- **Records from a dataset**
-.-.-
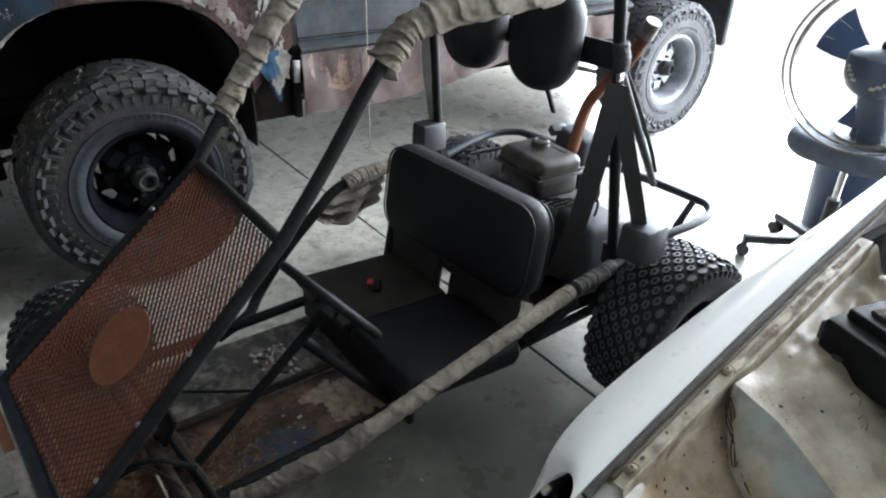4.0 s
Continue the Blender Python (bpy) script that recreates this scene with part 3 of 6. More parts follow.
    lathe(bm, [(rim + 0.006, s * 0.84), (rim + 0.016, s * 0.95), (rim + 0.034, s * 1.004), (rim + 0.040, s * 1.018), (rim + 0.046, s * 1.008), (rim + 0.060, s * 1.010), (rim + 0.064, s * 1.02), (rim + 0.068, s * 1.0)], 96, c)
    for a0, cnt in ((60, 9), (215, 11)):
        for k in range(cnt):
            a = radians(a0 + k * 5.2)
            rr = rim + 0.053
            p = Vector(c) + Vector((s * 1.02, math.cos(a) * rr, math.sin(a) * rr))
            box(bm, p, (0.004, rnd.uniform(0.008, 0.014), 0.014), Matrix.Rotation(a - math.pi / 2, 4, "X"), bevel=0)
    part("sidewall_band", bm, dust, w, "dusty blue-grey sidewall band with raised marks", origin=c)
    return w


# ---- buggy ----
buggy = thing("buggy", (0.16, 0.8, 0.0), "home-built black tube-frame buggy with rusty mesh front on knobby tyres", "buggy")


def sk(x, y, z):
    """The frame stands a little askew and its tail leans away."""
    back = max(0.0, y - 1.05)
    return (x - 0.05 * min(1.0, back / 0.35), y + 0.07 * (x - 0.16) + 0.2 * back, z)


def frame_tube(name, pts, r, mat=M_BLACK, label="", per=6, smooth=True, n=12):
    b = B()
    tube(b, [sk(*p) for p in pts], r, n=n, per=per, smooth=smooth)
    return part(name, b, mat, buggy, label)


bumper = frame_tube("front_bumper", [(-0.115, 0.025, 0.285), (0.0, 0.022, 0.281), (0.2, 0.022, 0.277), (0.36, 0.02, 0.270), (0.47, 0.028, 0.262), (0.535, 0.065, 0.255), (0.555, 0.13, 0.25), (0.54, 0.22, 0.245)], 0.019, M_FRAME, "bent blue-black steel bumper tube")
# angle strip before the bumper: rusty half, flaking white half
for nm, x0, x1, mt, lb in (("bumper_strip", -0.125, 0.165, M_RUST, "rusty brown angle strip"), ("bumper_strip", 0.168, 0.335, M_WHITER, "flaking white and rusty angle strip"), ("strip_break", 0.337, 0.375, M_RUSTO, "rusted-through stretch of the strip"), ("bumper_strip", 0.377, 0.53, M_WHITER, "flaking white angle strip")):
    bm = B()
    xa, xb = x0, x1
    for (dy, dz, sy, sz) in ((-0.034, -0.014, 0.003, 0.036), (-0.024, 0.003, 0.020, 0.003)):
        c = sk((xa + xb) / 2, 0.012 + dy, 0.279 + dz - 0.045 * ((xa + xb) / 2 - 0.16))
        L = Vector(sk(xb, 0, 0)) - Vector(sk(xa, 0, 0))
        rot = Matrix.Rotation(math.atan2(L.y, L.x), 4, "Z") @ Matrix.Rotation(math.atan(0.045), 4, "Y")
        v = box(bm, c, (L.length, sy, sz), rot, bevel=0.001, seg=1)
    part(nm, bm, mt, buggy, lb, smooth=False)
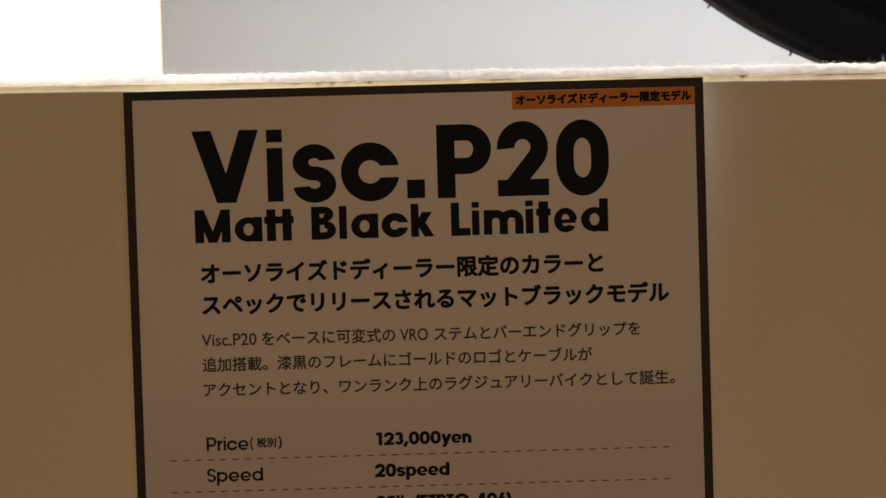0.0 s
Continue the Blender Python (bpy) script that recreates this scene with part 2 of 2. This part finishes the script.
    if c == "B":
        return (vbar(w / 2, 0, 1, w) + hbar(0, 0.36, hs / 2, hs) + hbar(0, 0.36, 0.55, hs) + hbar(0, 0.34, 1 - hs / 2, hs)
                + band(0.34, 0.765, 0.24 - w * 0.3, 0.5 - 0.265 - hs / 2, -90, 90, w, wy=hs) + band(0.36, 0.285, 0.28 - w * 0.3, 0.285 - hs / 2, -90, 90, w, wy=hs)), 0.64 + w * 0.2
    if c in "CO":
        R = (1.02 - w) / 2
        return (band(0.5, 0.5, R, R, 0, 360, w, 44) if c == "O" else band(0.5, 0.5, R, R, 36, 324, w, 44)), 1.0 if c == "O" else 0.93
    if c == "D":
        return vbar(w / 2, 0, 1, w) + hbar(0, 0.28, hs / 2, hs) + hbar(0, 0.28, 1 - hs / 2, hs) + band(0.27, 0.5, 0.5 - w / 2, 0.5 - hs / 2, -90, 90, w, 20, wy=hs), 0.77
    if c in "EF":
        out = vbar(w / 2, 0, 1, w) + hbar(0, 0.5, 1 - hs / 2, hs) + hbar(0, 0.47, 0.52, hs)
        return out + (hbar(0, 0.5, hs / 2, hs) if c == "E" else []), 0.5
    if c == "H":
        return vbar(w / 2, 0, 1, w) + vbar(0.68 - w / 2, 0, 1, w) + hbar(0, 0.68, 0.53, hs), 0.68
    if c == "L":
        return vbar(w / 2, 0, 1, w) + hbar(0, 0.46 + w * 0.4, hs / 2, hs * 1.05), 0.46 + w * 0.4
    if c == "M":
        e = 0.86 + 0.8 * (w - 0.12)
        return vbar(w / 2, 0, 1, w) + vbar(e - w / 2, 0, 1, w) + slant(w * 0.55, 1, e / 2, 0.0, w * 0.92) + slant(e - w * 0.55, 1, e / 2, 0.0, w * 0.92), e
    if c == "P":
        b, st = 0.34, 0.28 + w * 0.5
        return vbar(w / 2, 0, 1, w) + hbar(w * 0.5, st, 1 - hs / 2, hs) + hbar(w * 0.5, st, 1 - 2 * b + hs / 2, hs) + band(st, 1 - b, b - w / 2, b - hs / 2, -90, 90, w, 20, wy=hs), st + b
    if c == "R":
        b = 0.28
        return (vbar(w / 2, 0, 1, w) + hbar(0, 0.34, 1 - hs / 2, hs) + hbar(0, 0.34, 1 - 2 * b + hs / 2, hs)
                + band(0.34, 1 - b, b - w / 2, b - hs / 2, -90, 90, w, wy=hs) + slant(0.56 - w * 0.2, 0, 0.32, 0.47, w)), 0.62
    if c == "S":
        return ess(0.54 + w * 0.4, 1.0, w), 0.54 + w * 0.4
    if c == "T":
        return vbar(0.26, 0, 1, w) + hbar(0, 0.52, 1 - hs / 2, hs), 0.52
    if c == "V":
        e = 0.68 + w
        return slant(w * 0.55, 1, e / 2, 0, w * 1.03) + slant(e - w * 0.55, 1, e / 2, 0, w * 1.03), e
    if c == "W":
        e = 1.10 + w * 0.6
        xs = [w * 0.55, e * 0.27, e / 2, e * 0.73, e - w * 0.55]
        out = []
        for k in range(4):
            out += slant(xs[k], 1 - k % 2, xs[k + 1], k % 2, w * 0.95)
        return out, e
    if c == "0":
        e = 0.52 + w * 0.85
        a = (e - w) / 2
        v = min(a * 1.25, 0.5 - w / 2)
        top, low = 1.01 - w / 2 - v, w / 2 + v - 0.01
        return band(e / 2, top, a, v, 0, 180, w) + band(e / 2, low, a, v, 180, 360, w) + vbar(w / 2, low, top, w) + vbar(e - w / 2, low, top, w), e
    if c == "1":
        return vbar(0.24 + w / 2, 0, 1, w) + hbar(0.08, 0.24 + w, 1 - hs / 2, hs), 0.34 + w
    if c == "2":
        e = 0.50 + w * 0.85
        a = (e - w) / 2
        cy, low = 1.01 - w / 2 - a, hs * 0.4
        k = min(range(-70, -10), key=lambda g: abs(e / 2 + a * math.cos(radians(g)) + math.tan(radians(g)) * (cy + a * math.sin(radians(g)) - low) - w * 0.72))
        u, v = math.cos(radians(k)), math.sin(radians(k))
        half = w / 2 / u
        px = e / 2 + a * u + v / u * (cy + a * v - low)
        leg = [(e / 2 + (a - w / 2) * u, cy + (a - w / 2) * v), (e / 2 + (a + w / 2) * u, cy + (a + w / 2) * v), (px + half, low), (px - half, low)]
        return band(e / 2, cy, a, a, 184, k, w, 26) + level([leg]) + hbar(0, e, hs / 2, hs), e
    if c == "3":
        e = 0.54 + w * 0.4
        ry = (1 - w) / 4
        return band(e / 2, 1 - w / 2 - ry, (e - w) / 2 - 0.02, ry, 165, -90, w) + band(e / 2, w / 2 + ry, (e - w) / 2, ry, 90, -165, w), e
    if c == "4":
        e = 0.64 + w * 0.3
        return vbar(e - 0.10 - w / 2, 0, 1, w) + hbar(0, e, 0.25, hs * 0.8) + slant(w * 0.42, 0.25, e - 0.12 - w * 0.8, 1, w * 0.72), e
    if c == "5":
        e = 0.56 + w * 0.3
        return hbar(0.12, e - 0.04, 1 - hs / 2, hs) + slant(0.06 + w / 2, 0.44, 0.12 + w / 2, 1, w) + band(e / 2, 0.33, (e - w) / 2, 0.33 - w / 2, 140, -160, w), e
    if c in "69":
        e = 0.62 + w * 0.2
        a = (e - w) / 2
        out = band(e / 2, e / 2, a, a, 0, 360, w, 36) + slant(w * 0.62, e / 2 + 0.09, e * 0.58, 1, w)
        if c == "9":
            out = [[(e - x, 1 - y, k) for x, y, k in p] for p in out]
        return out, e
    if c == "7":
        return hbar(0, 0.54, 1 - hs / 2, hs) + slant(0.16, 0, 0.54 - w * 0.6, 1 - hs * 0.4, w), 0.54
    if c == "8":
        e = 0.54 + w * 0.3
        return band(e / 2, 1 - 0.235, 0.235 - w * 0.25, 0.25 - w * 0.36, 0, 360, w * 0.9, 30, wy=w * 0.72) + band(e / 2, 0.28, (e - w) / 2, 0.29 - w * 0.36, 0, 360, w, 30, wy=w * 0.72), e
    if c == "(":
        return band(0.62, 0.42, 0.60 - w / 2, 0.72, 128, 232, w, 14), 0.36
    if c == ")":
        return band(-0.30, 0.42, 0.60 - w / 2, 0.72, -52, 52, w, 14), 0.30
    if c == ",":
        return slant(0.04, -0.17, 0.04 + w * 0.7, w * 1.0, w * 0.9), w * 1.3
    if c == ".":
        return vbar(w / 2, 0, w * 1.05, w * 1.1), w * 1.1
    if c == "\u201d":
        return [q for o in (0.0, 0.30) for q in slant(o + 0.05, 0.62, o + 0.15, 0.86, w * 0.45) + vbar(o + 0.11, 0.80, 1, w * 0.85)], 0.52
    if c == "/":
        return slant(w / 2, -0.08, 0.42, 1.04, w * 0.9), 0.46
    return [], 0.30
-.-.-
- **Written problem**
Write out the lines from the start of the material to the line with "black tube-frame buggy", inclusive and exactly. Skip the pictures.

- **Response below**
4.0 s
Continue the Blender Python (bpy) script that recreates this scene with part 3 of 6. More parts follow.
    lathe(bm, [(rim + 0.006, s * 0.84), (rim + 0.016, s * 0.95), (rim + 0.034, s * 1.004), (rim + 0.040, s * 1.018), (rim + 0.046, s * 1.008), (rim + 0.060, s * 1.010), (rim + 0.064, s * 1.02), (rim + 0.068, s * 1.0)], 96, c)
    for a0, cnt in ((60, 9), (215, 11)):
        for k in range(cnt):
            a = radians(a0 + k * 5.2)
            rr = rim + 0.053
            p = Vector(c) + Vector((s * 1.02, math.cos(a) * rr, math.sin(a) * rr))
            box(bm, p, (0.004, rnd.uniform(0.008, 0.014), 0.014), Matrix.Rotation(a - math.pi / 2, 4, "X"), bevel=0)
    part("sidewall_band", bm, dust, w, "dusty blue-grey sidewall band with raised marks", origin=c)
    return w


# ---- buggy ----
buggy = thing("buggy", (0.16, 0.8, 0.0), "home-built black tube-frame buggy with rusty mesh front on knobby tyres", "buggy")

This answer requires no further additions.